**The problem:**
Retype word for word the lines lying between the line containing "Continue the Blender" and the line containing "M_GREYWASH, dt, smooth=True)", together with those two lines themselves, and nothing besides.

============

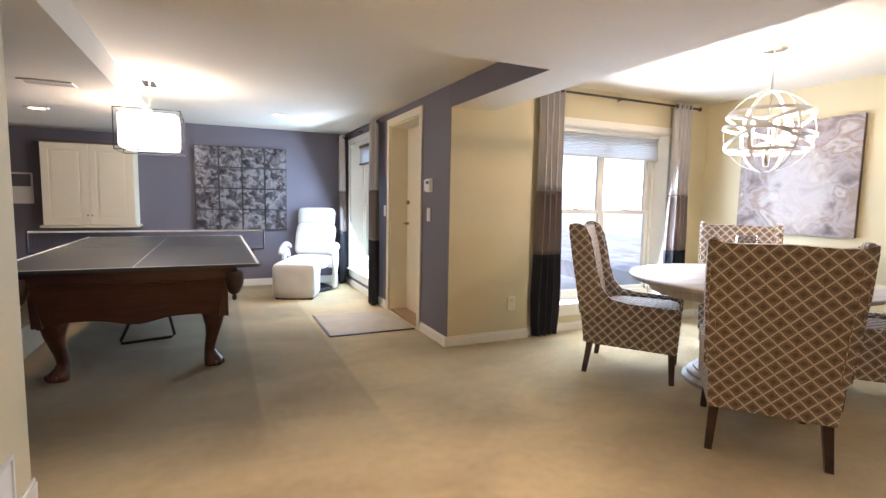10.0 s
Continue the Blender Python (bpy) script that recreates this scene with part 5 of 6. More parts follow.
part("plinth", lathe(B(), [(0.36, 0.0), (0.37, 0.03), (0.34, 0.05), (0.34, 0.065), (0.30, 0.085), (0.30, 0.10), (0.24, 0.13), (0.2, 0.13)], 0, 0, 0, 40), M_GREYWASH, dt, smooth=True)


def wing_chair(at, rz, label):
    """A wing chair that faces local +y; its back legs stand at y = 0."""
    t = thing("wing_chair", label, "chair", "chairs round the dining table", at, rz)
    # seat box, slightly wider in front
    bm = B()
    lo = [(-0.265, -0.01), (0.265, -0.01), (0.29, 0.60), (-0.29, 0.60)]
    hi = [(-0.275, -0.03), (0.275, -0.03), (0.295, 0.605), (-0.295, 0.605)]
    A = [bm.verts.new((x, y, 0.215)) for x, y in lo]
    Bv = [bm.verts.new((x, y, 0.43)) for x, y in hi]
    bm.faces.new(A[::-1])
    bm.faces.new(Bv)
    for k in range(4):
        bm.faces.new((A[k], A[(k + 1) % 4], Bv[(k + 1) % 4], Bv[k]))
    bmesh.ops.bevel(bm, geom=list(bm.edges), offset=0.012, segments=2, affect="EDGES")
    part("seat_base", bm, M_LATTICE, t, "", True, True)
    part("seat_cushion", puff(B(), 0, 0.34, 0.465, 0.49, 0.50, 0.09, 6, 8, 0.02), M_LATTICE, t, "", True, True)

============

**Written response:**
Continue the Blender Python (bpy) script that recreates this scene with part 5 of 6. More parts follow.
part("plinth", lathe(B(), [(0.36, 0.0), (0.37, 0.03), (0.34, 0.05), (0.34, 0.065), (0.30, 0.085), (0.30, 0.10), (0.24, 0.13), (0.2, 0.13)], 0, 0, 0, 40), M_GREYWASH, dt, smooth=True)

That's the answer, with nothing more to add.